Studio album by Portico Quartet
- Released: 30 January 2012
- Recorded: August 2011
- Studio: The Fish Factory, London
- Genre: Jazz, ambient, electronic
- Length: 48:15
- Label: Real World
- Producer: Portico Quartet

Portico Quartet chronology
| Isla (2009) | Portico Quartet (2012) | Live/Remix (2013) |

= Portico Quartet (album) =

Portico Quartet is the third studio album by the British group Portico Quartet, released in January 2012.

Professional ratings
Review scores
| Source | Rating |
| All About Jazz |  |
| BBC Music Magazine |  |
| Crack Magazine | 19/20 |
| DJ Mag | 8.5/10 |
| DIY |  |
| Drowned in Sound |  |
| The Guardian |  |
| Mojo |  |
| MusicOMH |  |
| Written in Music |  |

== Background ==
Portico Quartet is Portico Quartet's third studio album. The album saw a notable development in style, incorporating significant use of electronics and looping compared to the acoustic sound of their first two albums Knee-Deep in the North Sea and Isla.

The group had already been exploring use of electronics, live samples and looping when touring their second album Isla in 2010. This was accelerated when founding member Nick Mulvey left in 2011 to pursue a career as a singer-songwriter. Without their main hang player, the group turned to sampling the hang, as well as using a hybrid mix of electronic and acoustic drums, and electronically treated and looped bowed bass and saxophone lines.

The drummer, Duncan Bellamy, explained the new approach for the track Laker Boo in a contemporary interview:

“The twinkly loop that starts it is actually the hang on the loop station but pitched up a couple of octaves and then I pitched the hang down two octaves so the bass notes on that tune are the hang as well. Then Milo is bowing the bass and I was playing the bass drum and the hi hat - then Jack was playing all the samples on the keyboard - because we are now looking for ways to not always have the saxophone, or the sound of the hang, but it's still in there - and that really felt like a breakthrough.”

The artwork and design for the album was done by the drummer Duncan Bellamy, who has a degree in Fine Art from Central Saint Martins.

== Critical reception ==
Portico Quartet received widespread critical acclaim upon its release. In the UK it charted at #98 the week after its release.

Many reviewers heralded the album's mix of electronic and acoustic sounds, and its use of texture. Music OMH highlighted how it managed to “amalgamate arrangements of modern and traditional instruments to devastating, hypnotic effect” and All About Jazz praised the “greatly expanded sonic palette and stylistic purview”. DIY Magazine called it “one of the first truly remarkable records of 2012…an album which grabs the zeitgeist but still stays true to its roots: callipygously shuffling, painlessly segueing, mingling the darkest rags ‘n’ bones of dubstep, d ‘n’b and off-kilter jazz, all the while interweaving heck loads of new-found textures and electronics. It’s a forward-thinking game-change which feels rich, warm and – quite simply – astounding”.

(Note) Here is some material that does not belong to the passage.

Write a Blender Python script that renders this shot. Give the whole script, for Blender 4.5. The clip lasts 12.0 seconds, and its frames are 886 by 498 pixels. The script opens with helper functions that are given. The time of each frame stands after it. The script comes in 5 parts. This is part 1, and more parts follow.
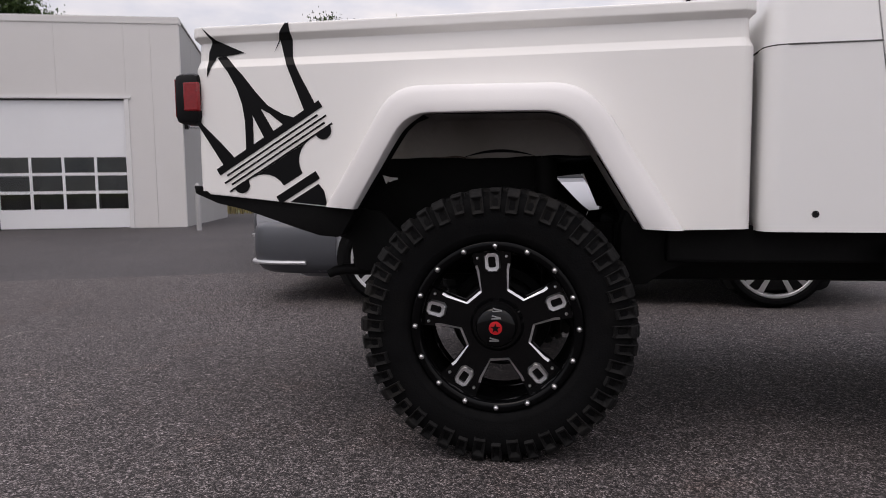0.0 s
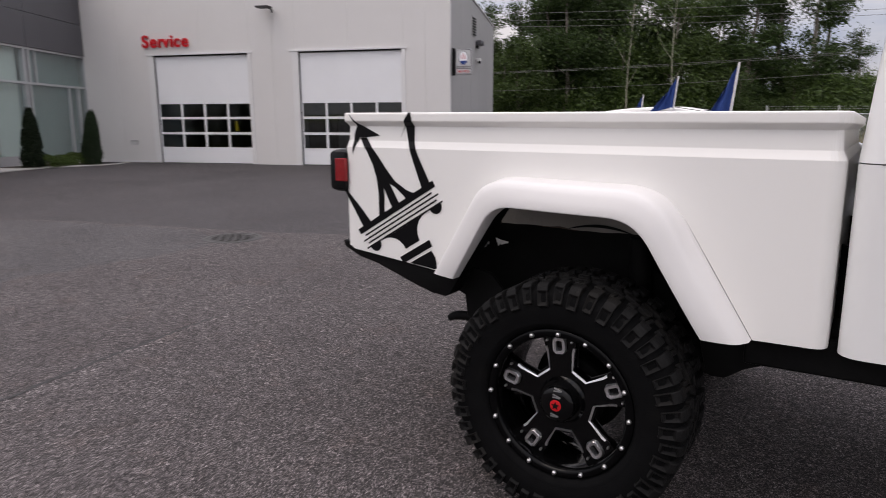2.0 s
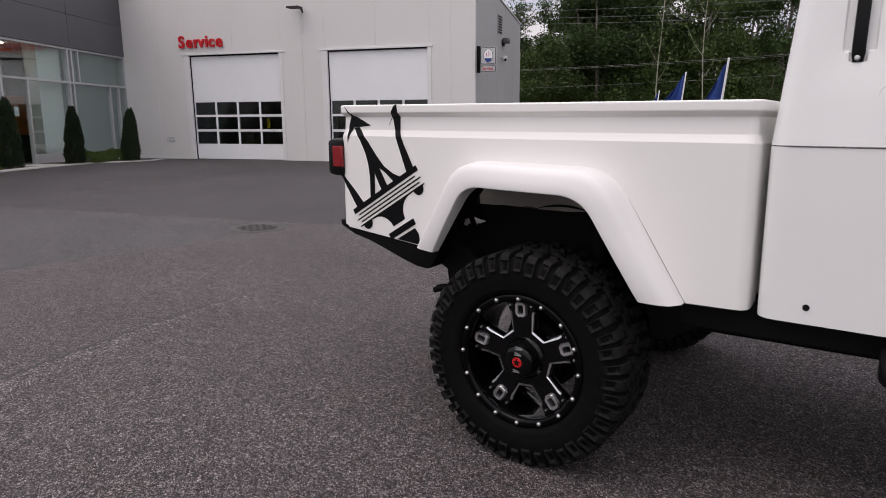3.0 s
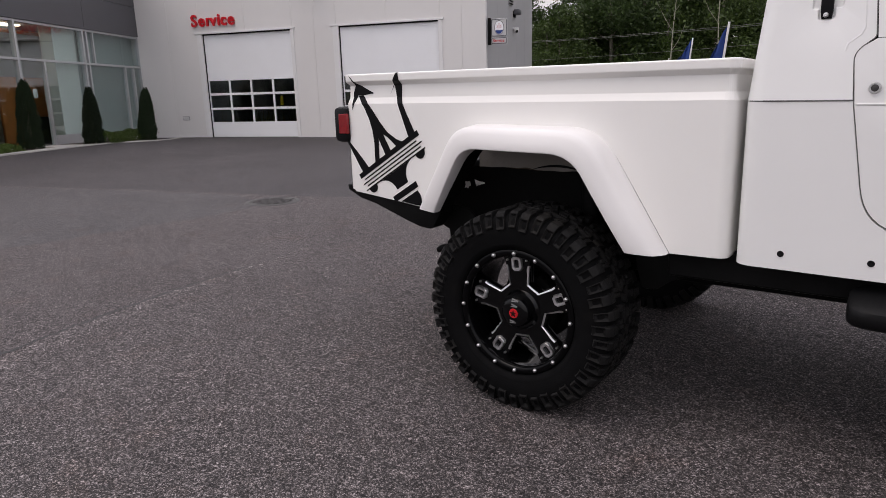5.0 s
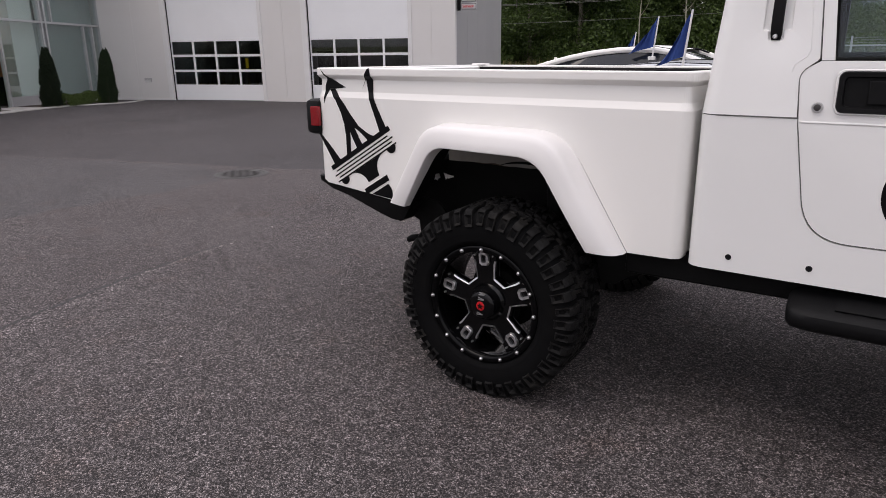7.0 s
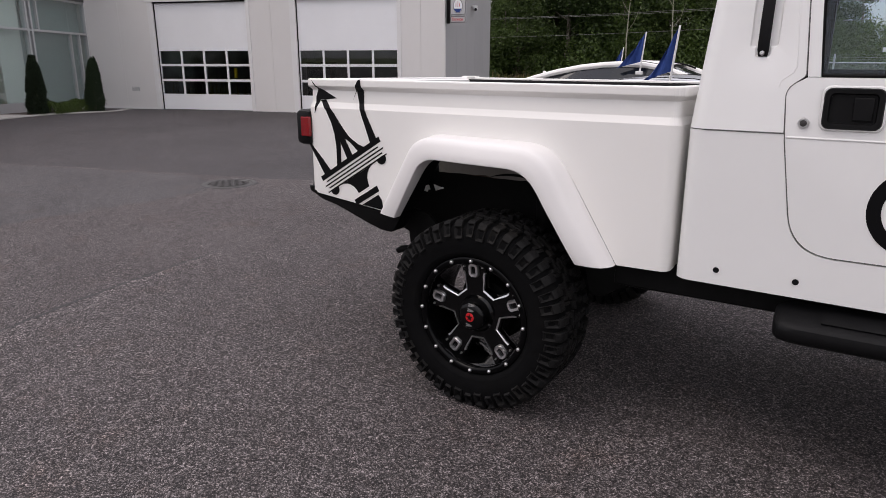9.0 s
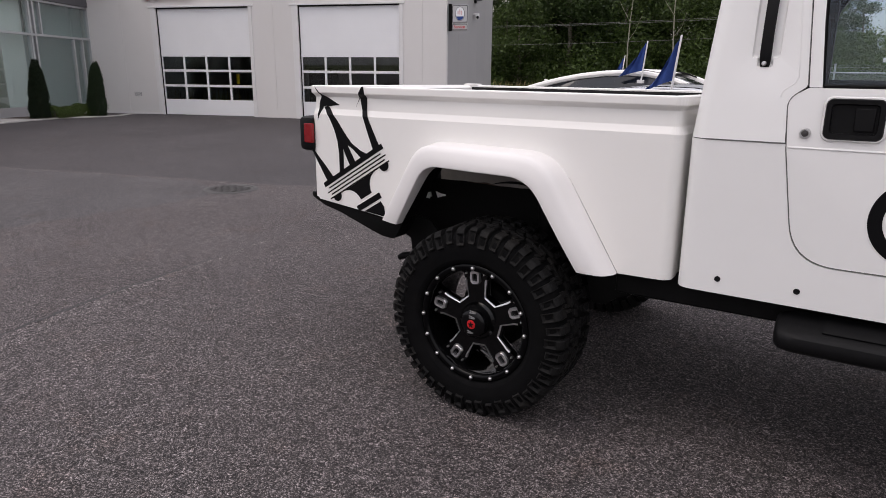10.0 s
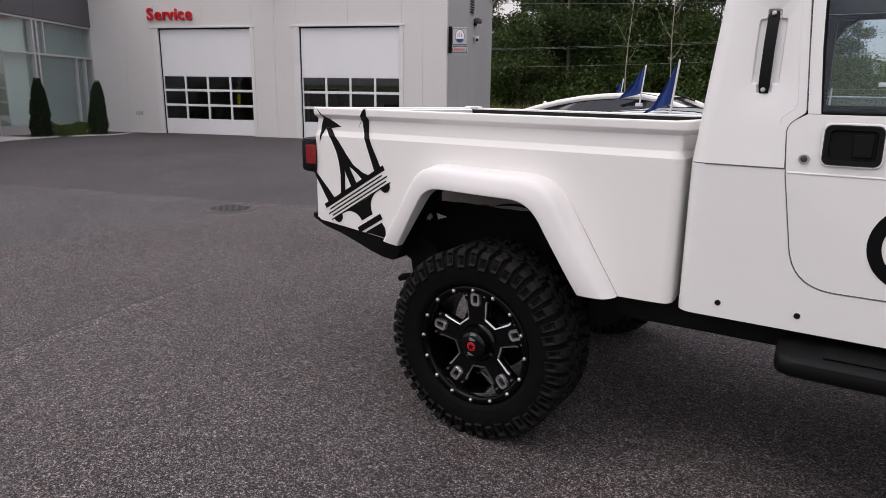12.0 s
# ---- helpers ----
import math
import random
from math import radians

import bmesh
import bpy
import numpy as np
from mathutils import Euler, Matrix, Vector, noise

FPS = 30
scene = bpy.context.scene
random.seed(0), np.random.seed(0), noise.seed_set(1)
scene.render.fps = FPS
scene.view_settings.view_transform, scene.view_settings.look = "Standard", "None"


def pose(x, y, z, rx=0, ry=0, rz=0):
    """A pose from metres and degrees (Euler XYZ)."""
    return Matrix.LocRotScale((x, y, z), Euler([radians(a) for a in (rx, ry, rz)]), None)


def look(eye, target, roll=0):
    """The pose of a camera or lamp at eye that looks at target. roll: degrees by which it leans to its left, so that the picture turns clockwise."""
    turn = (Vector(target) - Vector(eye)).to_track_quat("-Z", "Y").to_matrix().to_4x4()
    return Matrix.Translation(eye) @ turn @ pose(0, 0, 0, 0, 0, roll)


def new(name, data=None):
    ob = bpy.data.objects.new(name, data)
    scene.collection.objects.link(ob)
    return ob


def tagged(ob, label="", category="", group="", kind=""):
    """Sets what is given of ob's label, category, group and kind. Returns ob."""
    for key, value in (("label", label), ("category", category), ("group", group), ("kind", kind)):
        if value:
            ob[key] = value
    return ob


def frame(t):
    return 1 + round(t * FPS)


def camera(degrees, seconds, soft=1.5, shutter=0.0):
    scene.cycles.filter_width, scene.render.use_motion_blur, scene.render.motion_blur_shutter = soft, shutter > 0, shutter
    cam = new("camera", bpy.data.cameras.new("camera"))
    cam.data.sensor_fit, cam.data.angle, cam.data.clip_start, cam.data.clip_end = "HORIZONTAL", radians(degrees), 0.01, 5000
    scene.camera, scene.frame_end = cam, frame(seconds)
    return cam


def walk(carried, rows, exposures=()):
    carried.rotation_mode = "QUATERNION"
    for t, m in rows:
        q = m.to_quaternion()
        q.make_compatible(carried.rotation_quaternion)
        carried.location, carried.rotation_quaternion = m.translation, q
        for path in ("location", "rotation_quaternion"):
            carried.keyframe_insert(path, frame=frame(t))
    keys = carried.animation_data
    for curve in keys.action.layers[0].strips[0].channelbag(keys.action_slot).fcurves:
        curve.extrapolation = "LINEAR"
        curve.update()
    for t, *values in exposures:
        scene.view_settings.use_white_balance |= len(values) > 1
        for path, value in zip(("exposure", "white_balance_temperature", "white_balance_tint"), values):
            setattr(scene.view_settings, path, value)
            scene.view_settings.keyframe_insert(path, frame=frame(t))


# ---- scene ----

Other reviewers highlighted the album's production. Crack Magazine said that “Portico Quartet's subtle musical intricacies combined with production values heralding unrivalled clarity have been meshed in a very modern way to create an album of wonderful proportions and balanced minimalism. Stunning.”

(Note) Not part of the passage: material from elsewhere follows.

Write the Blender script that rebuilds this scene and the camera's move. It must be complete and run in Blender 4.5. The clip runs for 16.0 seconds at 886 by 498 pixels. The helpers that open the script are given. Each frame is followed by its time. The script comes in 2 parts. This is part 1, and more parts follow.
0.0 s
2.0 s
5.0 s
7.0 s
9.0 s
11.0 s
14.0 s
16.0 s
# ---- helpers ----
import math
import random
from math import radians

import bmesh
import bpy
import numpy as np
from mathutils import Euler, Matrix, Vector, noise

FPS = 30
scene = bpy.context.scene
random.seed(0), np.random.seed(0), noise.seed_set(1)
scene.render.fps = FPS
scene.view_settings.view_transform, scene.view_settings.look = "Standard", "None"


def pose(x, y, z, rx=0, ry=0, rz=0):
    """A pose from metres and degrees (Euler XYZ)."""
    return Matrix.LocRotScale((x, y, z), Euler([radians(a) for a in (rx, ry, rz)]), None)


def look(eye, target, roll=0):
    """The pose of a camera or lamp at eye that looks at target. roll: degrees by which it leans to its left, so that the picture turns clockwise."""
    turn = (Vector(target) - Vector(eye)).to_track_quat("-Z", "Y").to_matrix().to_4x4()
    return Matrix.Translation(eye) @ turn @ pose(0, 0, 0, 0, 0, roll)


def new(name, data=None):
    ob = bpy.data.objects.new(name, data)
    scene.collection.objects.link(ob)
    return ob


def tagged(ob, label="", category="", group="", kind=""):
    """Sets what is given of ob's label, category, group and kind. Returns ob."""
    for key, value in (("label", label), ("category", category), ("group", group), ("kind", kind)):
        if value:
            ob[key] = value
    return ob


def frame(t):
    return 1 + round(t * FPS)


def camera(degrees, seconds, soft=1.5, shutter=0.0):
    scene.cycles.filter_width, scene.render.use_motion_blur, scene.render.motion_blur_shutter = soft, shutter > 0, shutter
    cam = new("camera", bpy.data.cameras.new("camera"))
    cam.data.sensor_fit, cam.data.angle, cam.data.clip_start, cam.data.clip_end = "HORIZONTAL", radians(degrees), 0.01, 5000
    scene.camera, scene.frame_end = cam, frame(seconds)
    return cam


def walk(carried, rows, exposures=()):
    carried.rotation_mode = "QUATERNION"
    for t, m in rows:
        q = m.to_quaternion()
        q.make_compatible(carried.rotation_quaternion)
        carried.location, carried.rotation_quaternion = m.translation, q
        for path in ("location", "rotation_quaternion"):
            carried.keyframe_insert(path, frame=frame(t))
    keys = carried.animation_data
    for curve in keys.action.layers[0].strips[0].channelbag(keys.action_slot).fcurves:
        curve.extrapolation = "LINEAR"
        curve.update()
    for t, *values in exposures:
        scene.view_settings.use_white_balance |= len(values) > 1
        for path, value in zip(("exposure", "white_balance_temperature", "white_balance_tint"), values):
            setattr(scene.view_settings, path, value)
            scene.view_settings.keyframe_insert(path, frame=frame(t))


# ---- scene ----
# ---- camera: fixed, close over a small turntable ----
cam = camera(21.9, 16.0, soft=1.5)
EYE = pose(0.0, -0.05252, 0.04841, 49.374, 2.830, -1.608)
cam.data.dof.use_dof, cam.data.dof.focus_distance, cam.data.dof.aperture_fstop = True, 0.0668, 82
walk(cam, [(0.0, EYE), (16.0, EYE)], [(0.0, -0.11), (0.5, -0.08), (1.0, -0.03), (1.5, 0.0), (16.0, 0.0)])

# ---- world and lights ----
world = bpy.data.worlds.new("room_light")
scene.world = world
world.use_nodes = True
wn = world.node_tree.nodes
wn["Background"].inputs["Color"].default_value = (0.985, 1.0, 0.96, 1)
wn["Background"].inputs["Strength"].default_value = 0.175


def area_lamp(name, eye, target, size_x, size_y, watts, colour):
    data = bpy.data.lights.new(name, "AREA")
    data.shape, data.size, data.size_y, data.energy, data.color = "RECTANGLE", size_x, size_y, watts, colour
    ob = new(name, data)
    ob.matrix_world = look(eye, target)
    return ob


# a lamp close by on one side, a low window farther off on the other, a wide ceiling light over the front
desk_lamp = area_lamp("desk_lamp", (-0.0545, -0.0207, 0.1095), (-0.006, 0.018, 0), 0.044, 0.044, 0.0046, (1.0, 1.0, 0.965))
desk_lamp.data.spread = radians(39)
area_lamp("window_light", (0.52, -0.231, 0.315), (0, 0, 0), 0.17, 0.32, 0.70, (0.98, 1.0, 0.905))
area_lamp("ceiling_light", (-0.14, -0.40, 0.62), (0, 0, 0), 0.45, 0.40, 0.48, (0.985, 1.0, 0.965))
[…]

The inclusion of a track with vocals - for the first time ever on a Portico Quartet album - divided opinion, however. The Guardian called it “the best track…a triumph”, while Music OMH thought it was “jarring”.

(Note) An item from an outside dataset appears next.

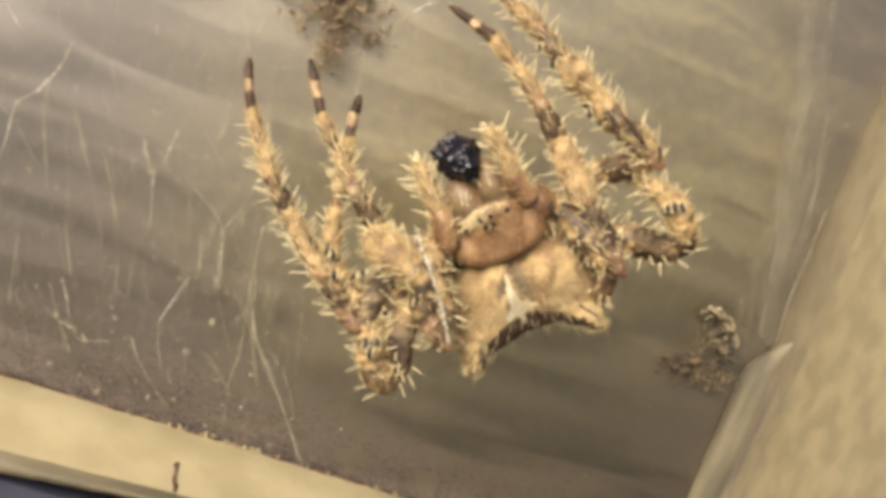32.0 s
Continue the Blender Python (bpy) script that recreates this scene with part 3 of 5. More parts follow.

The album came 3rd in Crack Magazine's top 100 albums of 2012 who commented that it was “a glorious success in changing direction…less focused on the hang-drum that defined previous releases, the minimal sparse approach and killer production quality left an indelible mark on our listening.”

== Track listing ==
All songs composed, arranged and performed by Portico Quartet.
1. Window Seat - 3:18
2. Ruins - 5:34
3. Spinner - 4:39
4. Rubidium - 8:44
5. Export to Hot Climates - 1:08
6. Laker Boo - 7:51
7. Steepless ft. Cornelia - 3:57
8. 4096 Colours - 4:35
9. City of Glass - 6:36
10. Trace - 1:53

== EP02 Portico Quartet ==
A separate 2012 EP collected together bonus tracks and outtakes from the Portico Quartet sessions.
1. Coy Carp - 5:24
2. Sock Puppets - 5:47
3. VTOL - 2:31
4. Steepless ft. Cornelia (Remix) - 2:02
5. Train to Montauk - 6:16

== Personnel ==
- Jack Wyllie - Saxophones, electronics, piano, synth
- Duncan Bellamy - Drums, electronics, vocals
- Milo Fitzpatrick - Double bass, electronics
- Keir Vine - Hang, synth

- Produced by Portico Quartet.
- Engineered by Greg Freeman. Mixed by Greg Freeman and Portico Quartet.
- Mastered by Mandy Parnell at Black Saloon.
- Artwork and design by Duncan Bellamy.